Assessment of SDSS-derived Galaxy Morphologies Using HST Imaging

Abstract

Abstract The Sloan Digital Sky Survey (SDSS) was foundational to the study of galaxy evolution, having revealed the bimodality of galaxies and the relationship between their structure and star-forming activity. However, ground-based optical surveys like SDSS are limited in resolution and depth, which may lead to biases or poor quality in the derived morphological properties, potentially impacting our understanding of how and why galaxies cease their star formation (quench). We use archival Hubble Space Telescope (HST) imaging of ∼2000 SDSS objects to assess the reliability of SDSS-derived morphologies, taking advantage of both SDSS statistical samples and HST’s superior resolution and sensitivity. Single Sérsic fitting and bulge-disk decomposition is performed on HST images for direct comparison with SDSS results.

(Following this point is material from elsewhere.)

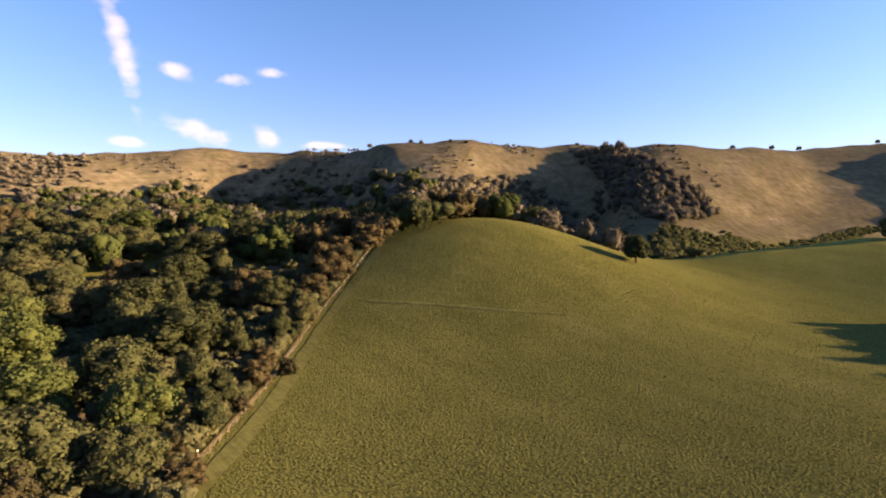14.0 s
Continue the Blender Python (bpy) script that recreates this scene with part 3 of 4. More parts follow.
def trunk_mesh(g, height, radius, limbs, spread_, name="trunk"):
    """A tapered, slightly crooked trunk with rising limbs."""
    verts, quads = [], []

    def tube(points, r0, r1, sides=7):
        base = len(verts)
        for i, p in enumerate(points):
            r = r0 + (r1 - r0) * i / (len(points) - 1)
            for s in range(sides):
                a = s * math.tau / sides
                verts.append((p[0] + r * math.cos(a), p[1] + r * math.sin(a), p[2]))
        for i in range(len(points) - 1):
            for s in range(sides):
                a, b = base + i * sides + s, base + i * sides + (s + 1) % sides
                quads.append((a, b, b + sides, a + sides))

    lean = g.normal(0, 0.04, 2) * height
    stem = [np.array((lean[0] * u * u, lean[1] * u * u, height * u - 0.3)) for u in np.linspace(0, 1, 6)]
    stem = [p + np.append(g.normal(0, radius * 0.25, 2), 0) for p in stem]
    tube(stem, radius * 1.25, radius * 0.35)
    for i in range(limbs):
        a = math.tau * (i + g.uniform(-0.3, 0.3)) / limbs
        start = stem[2 + i % 3]
        out = np.array((math.cos(a), math.sin(a), 0)) * spread_ * g.uniform(0.6, 1.0)
        rise = np.array((0, 0, height * g.uniform(0.15, 0.4)))
        tube([start, start + out * 0.4 + rise * 0.6, start + out + rise], radius * 0.45, radius * 0.1, 5)
    return raw_mesh(name, verts, quads, None, BARK, True)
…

Of the three catalogs of SDSS-derived morphologies considered, none is significantly more accurate or precise than the others. For disk-dominated galaxies (n < 2.5), global Sérsic indices (n) from Meert et al. (hereafter, M15) are preferred. For bulge-dominated galaxies (n > 2.5), Simard et al. (hereafter, S11) and M15 overestimate n by ∼20%, and derived global n from Blanton et al. are preferred. We provide an empirical relation to correct S11 global Sérsic indices. Global R eff from S11 overestimates R eff for the largest galaxies by 0.1 dex. Despite these moderate biases, SDSS-derived single-component parameters are generally significantly more robust than SDSS-derived two-component parameters. The bulge Sérsic index (n bulge) cannot be reliably constrained from SDSS imaging at all, whereas the bulge-to-total (B/T) ratio can be inferred from SDSS (provided that n bulge = 4 is enforced) but has a large random error of ∼0.2.